Quelle ivresse parmi nous et pour toutes les âmes où vivait encore
leur amour, quand de sa plume, formidable Euménide, sortit et
traversa, comme un éclair, le monde, cette histoire de _Napoléon le
Petit_, écrite avec le burin de Tacite; lorsque, plus tard, semblables
aux anathèmes antiques, le suivaient les _Châtiments_, cette coulée
poétique colossale, épique, grandiose parfois, on l'a dit, grimaçante
comme une charge de Callot, où se mêlaient dans une alliance sublime
le terrible et le grotesque, la poignante ironie et l'inépuisable
colère.
Ah! ces oeuvres sublimes, filles de la vertu indignée, de la justice
implacable, et ces discours passionnés, prononcés sur la tombe de
chacun des martyrs du Deux-Décembre, et ces _Misérables_, et cette
_Légende des Siècles_, revendication solennelle et plus large encore
au profit de toutes les misères, contre toutes les tyrannies de tous
les pays, de tous les temps, nous les réclamons comme nôtres, nous
compagnons de l'exil de Hugo, solidaires de ses indignations, victimes
des persécutions qui le frappaient!
Elles ont été faites, en même temps que de son génie, du spectacle de
nos souffrances, de celles de nos proches, de la vue de notre sang,
voire du grondement de nos indignations.
Écrivains illustres de notre pays, vaillants des grandes batailles
littéraires du maître, mettez dans votre lot toutes les autres sorties
de sa plume, mais ne nous disputez pas celles-là, n'y touchez pas,
elles sont dans le nôtre, encore une fois, elles nous appartiennent,
et ce sont les plus belles!....
Quel réconfort nous y avons trouvé! Et quel sentiment du devoir dans
l'exemple de ce stoïque. Résigné à la solitude, renonçant à cette cour
d'esprits d'élite, que faisait autour de lui, dans son pays, tout ce
qu'avaient la France et l'Europe de plus illustre, seul sur son roc,
au milieu de l'océan, impassible et inflexible, attendant que l'heure
de la justice et de la réparation vint.
Ce roc, comme celui de Sainte-Hélène, il était chaque jour battu par
le flot monotone, attristé par le mugissement de la vague tempétueuse;
mais tandis que, de là où vécut ses derniers jours et mourut un tyran,
ne vinrent que des souvenirs sinistres d'iniquité, de sang partout
répandu, l'écho de rancunes furieuses et d'impuissantes colères,--de
Hauteville-House partaient, pour courir à travers le monde, de nobles
appels à la révolte contre l'oppression, de hautes leçons de sagesse,
des paroles d'espérance, avec les plus nobles conseils, les plus
généreux exemples!
Nous en retrouvons le reflet et l'écho dans le discours superbe que,
sur la tombe d'un autre grand homme dont le nom est lié au sien et par
le malheur et par la grandeur du génie, Edgar Quinet, Hugo prononçait
il y a quelques années.
Pour faire dignement l'oraison funèbre de Hugo il eût fallu Hugo
lui-même. C'est lui, qui en célébrant la gloire d'un de ses pairs,
nous dira quelle fut sa propre gloire.
«Il ne suffit pas, disait-il en 1876 au cimetière Montparnasse, de
faire une oeuvre, il faut en faire la preuve. L'oeuvre est faite par
l'écrivain, la preuve est faite par l'homme. La preuve d'une oeuvre,
c'est la souffrance acceptée.»
Comme il l'acceptait, lui! Comme il s'offrait à elle en holocauste
avec ardeur, et comme il la faisait accepter à tous qui, en le voyant
invincible, invulnérable presque à la douleur, ne songeaient plus à se
plaindre, oubliant même qu’ils souffraient!

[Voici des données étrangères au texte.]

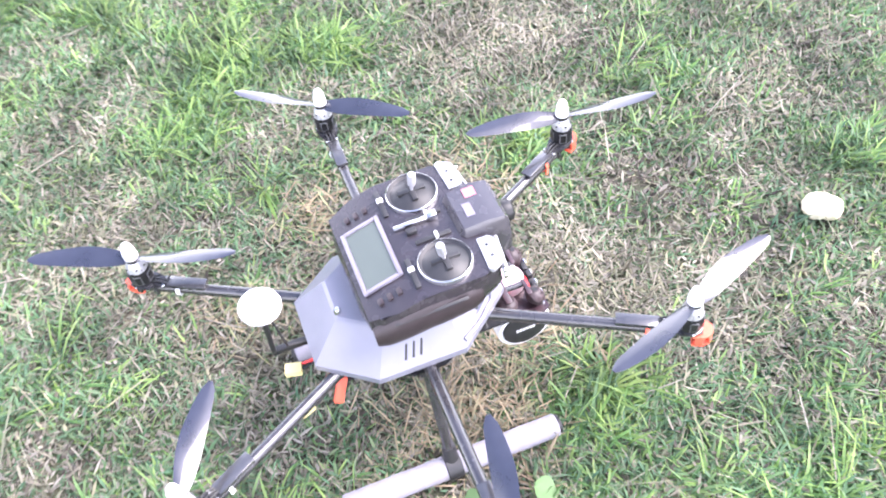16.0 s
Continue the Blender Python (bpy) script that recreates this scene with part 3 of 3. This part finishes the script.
    # camera gimbal hanging at the front
    rail = part("gimbal_rail", tube(bmesh.new(), (-0.018, -0.05, 0.2135), (-0.018, -0.158, 0.2135), 0.004, n=12), M_CARBON, craft, "short carbon rail for the gimbal")
    part("gimbal_rail", tube(bmesh.new(), (0.018, -0.05, 0.2135), (0.018, -0.158, 0.2135), 0.004, n=12), M_CARBON, craft, "short carbon rail for the gimbal")
    part("damper_bar", box(bmesh.new(), (0, -0.126, 0.2190), (0.088, 0.009, 0.0022), 0.0006), M_MAROON, rail)
    for x in (-0.027, 0.027):
        part("damper_bar", box(bmesh.new(), (x, -0.156, 0.2175), (0.026, 0.006, 0.002), 0.0006), M_MAROON, rail)
    lower = part("gimbal_plate", plate(bmesh.new(), [(-0.050, -0.178), (0.050, -0.178), (0.056, -0.168), (0.050, -0.118), (-0.050, -0.118), (-0.056, -0.168)], 0.1905, 0.0022), M_MAROON, craft,
                 "dark lower gimbal plate", smooth=False)
    for x in (-0.036, 0.036):
        for y in (-0.164, -0.126):
            tip = 48 if y < -0.15 else 20
            m = pose(x, y, 0.2055, tip, 0, 0)
            bm = lathe(bmesh.new(), [(0, -0.0095), (0.0072, -0.0095), (0.0118, -0.006), (0.0138, 0), (0.0118, 0.006), (0.0085, 0.0088), (0.0052, 0.0092), (0.0048, 0.007), (0, 0.007)], 24, m)
            ball = part("damper_ball", bm, M_DAMPER, lower, "dark brown rubber damper")
            part("damper_core", lathe(bmesh.new(), [(0, 0.0105), (0.0032, 0.0102), (0.0042, 0.009), (0.0042, 0.0068), (0, 0.0068)], 16, m), M_MAROON, ball, "dark damper core")
            part("damper_stem", tube(bmesh.new(), (x, y, 0.1925), (x, y, 0.2185), 0.0032, n=10), M_BLACK, ball)
    part("pan_motor", lathe(bmesh.new(), [(0, 0.193), (0.0185, 0.193), (0.0195, 0.195), (0.0195, 0.2125), (0.0175, 0.215), (0, 0.215)], 28, Matrix.Translation((0.0, -0.143, 0))), M_PINK, lower, "pinkish metal pan motor")
    part("control_board", box(bmesh.new(), (0.0, -0.168, 0.1945), (0.046, 0.016, 0.0035), 0.0006), M_BLACK, lower)
    for x, w, h in ((-0.016, 0.012, 0.006), (0.002, 0.010, 0.008), (0.017, 0.012, 0.005)):
        part("plug_socket", box(bmesh.new(), (x, -0.172, 0.196 + h / 2), (w, 0.007, h), 0.0008), M_BLACK, lower)
    for x in (-0.026, -0.008, 0.009, 0.028):
        part("silver_pin", box(bmesh.new(), (x, -0.1775, 0.1955), (0.006, 0.003, 0.003), 0.0005), M_CHROME, lower)
    for x in (-0.043, 0.043):
        part("plate_screw", lathe(bmesh.new(), [(0, 0.0025), (0.0025, 0.0022), (0.003, 0), (0, 0)], 10, pose(x, -0.172, 0.1927)), M_CHROME, lower)
    for x, y in ((-0.010, -0.166), (-0.022, -0.135)):
        part("red_lead", wire(bmesh.new(), [(x - 0.008, y, 0.197), (x, y + 0.002, 0.2015), (x + 0.012, y - 0.001, 0.198)], 0.0015, 8), M_RED, lower)
    part("white_lead", wire(bmesh.new(), [(0.040, -0.10, 0.234), (0.052, -0.124, 0.231), (0.056, -0.134, 0.222), (0.056, -0.140, 0.210)], 0.001, 6), M_WHITE, lower)
    cam_m = pose(-0.008, -0.147, 0.150, 0, 90, 0)
    k = 1.07
    bm = lathe(bmesh.new(), [(0, -0.0325), (0.0285 * k, -0.0325), (0.0300 * k, -0.031), (0.0315 * k, -0.0335), (0.0345 * k, -0.0325), (0.0358 * k, -0.029), (0.0360 * k, 0), (0.0358 * k, 0.029), (0.0345 * k, 0.0325),
                             (0.030 * k, 0.033), (0, 0.033)], 48, cam_m)
    body = part("camera_body", bm, M_CAMWHITE, craft, "white drum-shaped gimbal camera with a black band")
    part("black_band", lathe(bmesh.new(), [(0.0359 * k, -0.004), (0.0364 * k, -0.0037), (0.0364 * k, 0.0077), (0.0359 * k, 0.008)], 48, cam_m), M_BLACK, body)
    for e in (-1, 1):
        part("side_cap", lathe(bmesh.new(), [(0, e * 0.0365), (0.0285, e * 0.0362), (0.0312, e * 0.0348), (0.0312, e * 0.0315), (0, e * 0.0315)], 40, cam_m), M_BLACK, body, "black round side cap")
    for i in range(6):
        part("lettering_bar", box(bmesh.new(), (-0.0448, -0.158 + 0.0046 * i, 0.151), (0.0008, 0.0034, 0.0050)), M_MARK, body)
    part("camera_bracket", box(bmesh.new(), (-0.008, -0.147, 0.1885), (0.026, 0.026, 0.006), 0.001), M_MAROON, body)
    return craft


# ---- transmitter lying on the cover ----
def build_transmitter():
    tx = new("radio_transmitter")
    tagged(tx, "dark two-stick radio transmitter lying on the drone's silver cover", "remote control")
    base = pose(-0.010, -0.022, 0.372, -2, 0, 0)
    tx.matrix_world = base

    # local: x across, y towards the display end, z up from the face; the display end slopes down
    def face(y):
        return -0.30 * max(0.0, y - 0.016)

    def ring(z, k, top=0.0):
        pts = [(0.055, 0.083), (0.080, 0.079), (0.092, 0.066), (0.094, 0.045), (0.095, 0.02), (0.095, -0.02), (0.091, -0.055), (0.082, -0.077), (0.055, -0.083)]
        full = pts + [(-x, y) for x, y in reversed(pts)]
        return [(x * k, y * k, z + top * face(y * k)) for x, y in full]
    bm = loft(bmesh.new(), [ring(-0.060, 0.80), ring(-0.054, 0.91), ring(-0.031, 1.0, 0.3), ring(-0.009, 0.985, 1), ring(-0.002, 0.955, 1)], cap=False)
    grid = [[bm.verts.new((0.0905 * (1 - 0.12 * (abs(j) > 0.9)) * i / 4, 0.079 * j, face(0.079 * j) - (0.0015 if abs(i) == 4 or abs(j) == 1 else 0))) for i in range(-4, 5)] for j in (-1, -0.7, 0.0, 0.2, 0.6, 1)]
    for p, q in zip(grid, grid[1:]):
        for i in range(8):
            bm.faces.new((p[i], p[i + 1], q[i + 1], q[i]))
    body = part("body", bm, M_TXBODY, tx, "dark matt plastic housing")
    for s in (-1, 1):
        rings = []
        for i in range(11):
            t = -1 + i / 5
            w = 0.55 + 0.45 * math.sqrt(max(0, 1 - t * t))
            rings.append([(s * (0.086 + 0.014 * w * math.cos(a)), 0.014 + 0.064 * t, -0.033 + face(0.014 + 0.064 * t) * 0.6 + 0.025 * w * math.sin(a)) for a in [2 * math.pi * k / 16 for k in range(16)]])
        part("grip", loft(bmesh.new(), rings), M_RUBBER, tx, "dark rounded rubber side grip")
        part("grip_line", box(bmesh.new(), (s * 0.0965, 0.012, -0.020), (0.004, 0.085, 0.0025), 0.001, Matrix.Rotation(radians(s * 35), 4, "Y") @ Matrix.Rotation(radians(-6), 4, "X")), M_BLACK, tx)
    # display on the sloping end
    slope = Matrix.Translation((-0.003, 0.049, face(0.049))) @ Matrix.Rotation(math.atan(-0.30), 4, "X")
    bm = bmesh.new()
    for c, sz in (((0, 0.0225, 0.002), (0.094, 0.005, 0.004)), ((0, -0.0225, 0.002), (0.094, 0.005, 0.004)), ((0.0445, 0, 0.002), (0.005, 0.040, 0.004)), ((-0.0445, 0, 0.002), (0.005, 0.040, 0.004))):
        box(bm, c, sz, 0.001)
    disp = part("display_frame", bm, M_FRAME, tx, "silver-grey display frame", matrix=slope)
    part("display", box(bmesh.new(), (0, 0, 0.0008), (0.084, 0.040, 0.0016)), M_LCD, disp, "grey-green unlit display")
    for k in range(3):
        for s in (-1, 1):
            part("menu_key", box(bmesh.new(), (s * 0.064, -0.013 + 0.012 * k, 0.0015), (0.009, 0.006, 0.003), 0.0010), M_RUBBER, tx, matrix=slope)
    # stick units
    for s in (-1, 1):
        cx, cy = s * 0.0555, -0.022
        m = Matrix.Translation((cx, cy, 0))
        st = part("stick_ring", lathe(bmesh.new(), [(0.0288, -0.002), (0.0292, 0.0042), (0.0299, 0.0052), (0.0308, 0.0044), (0.0316, -0.001)], 40, m), M_CHROME, tx, "silver ring round the stick")
        part("stick_well", lathe(bmesh.new(), [(0.0292, 0.0022), (0.026, 0.001), (0.020, 0.0035), (0.012, 0.007), (0, 0.0085)], 36, m), M_BLACK, st, "black domed stick cover")
        part("stick_slot", box(bmesh.new(), (cx, cy, 0.0075), (0.007, 0.034, 0.004), 0.001), M_BLACK, st)
        part("stick_slot", box(bmesh.new(), (cx, cy, 0.0075), (0.034, 0.007, 0.004), 0.001), M_BLACK, st)
        part("stick", lathe(bmesh.new(), [(0, 0.006), (0.0022, 0.006), (0.0022, 0.018), (0.0048, 0.019), (0.0052, 0.033), (0.0042, 0.036), (0, 0.0365)], 16, m @ pose(0, 0, 0, 6 * s, -5, 0)),
             M_SILVER, st, "knurled silver stick")
        # trims
        part("trim_slot", box(bmesh.new(), (cx, 0.0165, 0.0012), (0.042, 0.006, 0.003), 0.0008), M_BLACK, tx)
        part("trim_tab", box(bmesh.new(), (cx + 0.004, 0.0165, 0.0035), (0.004, 0.0075, 0.006), 0.001), M_WHITE, tx)
        part("trim_slot", box(bmesh.new(), (s * 0.0175, -0.022, 0.0012), (0.006, 0.042, 0.003), 0.0008), M_BLACK, tx)
        part("trim_tab", box(bmesh.new(), (s * 0.0175, -0.026, 0.0035), (0.0075, 0.004, 0.006), 0.001), M_WHITE, tx)
        # silver switch plates along the front corners
        pts = [(0.042, -0.064), (0.086, -0.0615), (0.0895, -0.066), (0.083, -0.0785), (0.048, -0.0825), (0.042, -0.078)]
        plt = part("switch_plate", plate(bmesh.new(), [(s * x, y) for x, y in (pts if s > 0 else reversed(pts))], -0.003, 0.0048), M_SILVER, tx, "silver corner plate with switches", smooth=False)
        for x in (0.054, 0.070):
            part("switch_hole", lathe(bmesh.new(), [(0, 0.0006), (0.0016, 0.0006), (0.002, 0), (0, 0)], 10, pose(s * x, -0.0715, 0.0018)), M_BLACK, plt)
        part("front_plate", box(bmesh.new(), (s * 0.0585, -0.0835, -0.019), (0.022, 0.004, 0.019), 0.0015, Matrix.Rotation(radians(-s * 6), 4, "Z")), M_SILVER, plt, "silver front plate")
        part("front_rib", box(bmesh.new(), (s * 0.064, -0.0835, -0.0055), (0.046, 0.004, 0.005), 0.0015, Matrix.Rotation(radians(s * 8), 4, "Z")), M_SILVER, plt, "silver edge strip")
        part("front_socket", lathe(bmesh.new(), [(0, 0), (0.005, 0), (0.0055, 0.002), (0.0035, 0.003), (0, 0.0012)], 16, pose(s * 0.0585, -0.0852, -0.018, 90, 0, -s * 6)), M_BLACK, plt)
        for x, y, z, rx in ((0.082, -0.0775, -0.015, 80), (0.076, -0.0805, -0.033, 95)):
            tm = pose(s * x, y, z, rx, 0, s * 14)
            sw = part("toggle_nut", lathe(bmesh.new(), [(0, 0), (0.0048, 0), (0.0048, 0.003), (0.0035, 0.0048), (0, 0.0048)], 8, tm), M_CHROME, tx)
            part("toggle_lever", lathe(bmesh.new(), [(0, 0.004), (0.0016, 0.004), (0.0026, 0.012), (0.002, 0.0135), (0, 0.0135)], 12, tm @ pose(0, 0, 0, 12, 8, 0)), M_CHROME, sw)
    # central antenna hump
    rings = []
    for y, k, z in ((-0.050, 0.90, 0.001), (-0.056, 0.96, 0.010), (-0.085, 1.0, 0.0125), (-0.104, 0.97, 0.009), (-0.109, 0.92, 0.002)):
        w = 0.036 * k
        rings.append([(-w, y, -0.046), (-w * 1.04, y, -0.02), (-w, y, z - 0.008), (-w * 0.86, y, z), (w * 0.86, y, z), (w, y, z - 0.008), (w * 1.04, y, -0.02), (w, y, -0.046)])
    part("antenna_hump", loft(bmesh.new(), rings), M_HUMP, tx, "raised central housing at the antenna end")
    part("label_sticker", box(bmesh.new(), (0.018, -0.080, 0.0119), (0.014, 0.014, 0.0014)), M_STICKER, tx, "small red and white label")
    part("label_sticker", box(bmesh.new(), (-0.006, -0.070, 0.0114), (0.020, 0.010, 0.0014)), M_FRAME, tx, "small pale label")
    part("antenna_knob", lathe(bmesh.new(), [(0, 0), (0.0135, 0), (0.0145, 0.003), (0.013, 0.012), (0.010, 0.0145), (0, 0.015)], 24, pose(-0.003, -0.1085, -0.017, 90, 0, 0)), M_BLACK, tx, "round black antenna joint")
    bm = bmesh.new()
    tube(bm, (-0.010, -0.108, -0.062), (0.004, -0.108, -0.060), 0.0050, 0.0046, n=12)
    tube(bm, (0.004, -0.108, -0.060), (0.078, -0.108, -0.051), 0.0040, 0.0034, n=12)
    tube(bm, (-0.009, -0.108, -0.062), (-0.006, -0.105, -0.028), 0.0045, n=10)
    part("antenna", bm, M_BLACK, tx, "folded black rod antenna")
    part("power_switch", box(bmesh.new(), (0.0, -0.002, 0.003), (0.008, 0.012, 0.006), 0.0015), M_BLACK, tx)
    part("centre_bar", box(bmesh.new(), (0.0105, -0.005, 0.0035), (0.0055, 0.042, 0.006), 0.0018), M_CHROME, tx, "bright bar between the sticks")
    part("neck_strap_eye", box(bmesh.new(), (0.010, -0.031, 0.005), (0.010, 0.011, 0.010), 0.002), M_CHROME, tx, "upright steel strap eye")
    part("carry_handle", wire(bmesh.new(), [(-0.036, -0.060, -0.048), (-0.037, -0.068, -0.062), (-0.038, -0.0765, -0.0850), (0.048, -0.0835, -0.0870), (0.057, -0.072, -0.064), (0.056, -0.062, -0.048)], 0.0026, 10), M_CHROME, tx,
         "bent bright steel carrying handle")
    return tx


ground()
build_hexacopter()
build_transmitter()
stone()
weed(-0.224, -0.113, 0.026, 0.9)
weed(-0.186, 0.010, 0.022, 2.2)
lawn()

Par sa sympathie, il les consolait. Par ses encouragements, il les
élevait au dessus d'eux-mêmes.
Qui ne se fut senti fier et presque heureux d'être proscrit quand,
des hauteurs d'où il planait, il laissait tomber ces paroles que nous
retrouvons plus tard encore sur ses lèvres devant la tombe glorieuse
dont je parlais tout à l'heure: «Il y a de l'élection dans la
proscription. Être proscrit, c'est être choisi par le crime pour
représenter le droit. Le crime se connaît en vertus. Le proscrit est
l'élu du maudit.
«Il semble que le maudit lui dise: sois mon contraire.»

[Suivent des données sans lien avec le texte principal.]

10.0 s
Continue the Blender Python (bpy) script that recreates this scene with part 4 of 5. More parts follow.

Qui eût voulu sortir du bataillon ainsi sanctifié? Qui aurait pu
songer à être infidèle à l'infortune et à l'exil, quand, parlant des
exilés, il disait dans un de ses vers immortels, gravé aujourd'hui
dans toutes les mémoires, que, «s'il n'en restait qu'un, il serait
celui-là.»
Pour les faibles, pour les découragés, il affirmait pourtant la
victoire future et sûrement prochaine, avec la certitude, avec
l'autorité du _vates_, du poète prophète.
Elle vint, o proscrits! au milieu de quelles douleurs et de quels
désastres, hélas! Nous nous en souvenons, sans pouvoir l'oublier!

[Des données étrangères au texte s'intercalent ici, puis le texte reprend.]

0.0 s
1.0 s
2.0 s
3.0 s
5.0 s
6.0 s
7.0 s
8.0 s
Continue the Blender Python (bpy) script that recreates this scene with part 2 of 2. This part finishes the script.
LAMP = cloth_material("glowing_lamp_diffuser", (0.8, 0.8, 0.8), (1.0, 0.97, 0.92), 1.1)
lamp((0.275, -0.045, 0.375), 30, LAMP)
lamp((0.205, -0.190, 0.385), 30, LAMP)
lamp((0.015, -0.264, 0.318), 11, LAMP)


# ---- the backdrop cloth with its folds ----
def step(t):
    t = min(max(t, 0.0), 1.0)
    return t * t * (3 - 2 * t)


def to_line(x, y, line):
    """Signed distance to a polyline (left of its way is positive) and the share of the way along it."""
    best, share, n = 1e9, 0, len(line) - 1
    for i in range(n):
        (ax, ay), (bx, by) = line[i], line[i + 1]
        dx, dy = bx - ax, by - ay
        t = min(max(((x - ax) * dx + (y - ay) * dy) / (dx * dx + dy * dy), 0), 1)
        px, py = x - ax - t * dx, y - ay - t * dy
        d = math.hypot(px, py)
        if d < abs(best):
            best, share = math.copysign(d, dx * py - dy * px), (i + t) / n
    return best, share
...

Et pourtant, au milieu de ces désastres, quand, sous le coup de ses
angoisses, Paris apprit le retour de son poète, de son orateur, de son
vaillant, tout entier il se leva, joyeux une heure, pour le recevoir.
Il lui fit fête dans le deuil, tant il lui semblait qu'en franchissant
nos murs Victor Hugo y conduisait avec lui la force invincible et la
victoire assurée.
Avec la même unanimité, pénétré d'une émotion plus forte encore, Paris
pleure aujourd'hui. Sur quoi? sur la fin de cette existence qu'avec
admiration nous avons vue se dérouler? sur le sort de celui qui mourut
plein de jours et comblé de gloire? Non; ne le croyez pas! Mais sur
lui-même, sur le monde à jamais privé de cette grande lumière.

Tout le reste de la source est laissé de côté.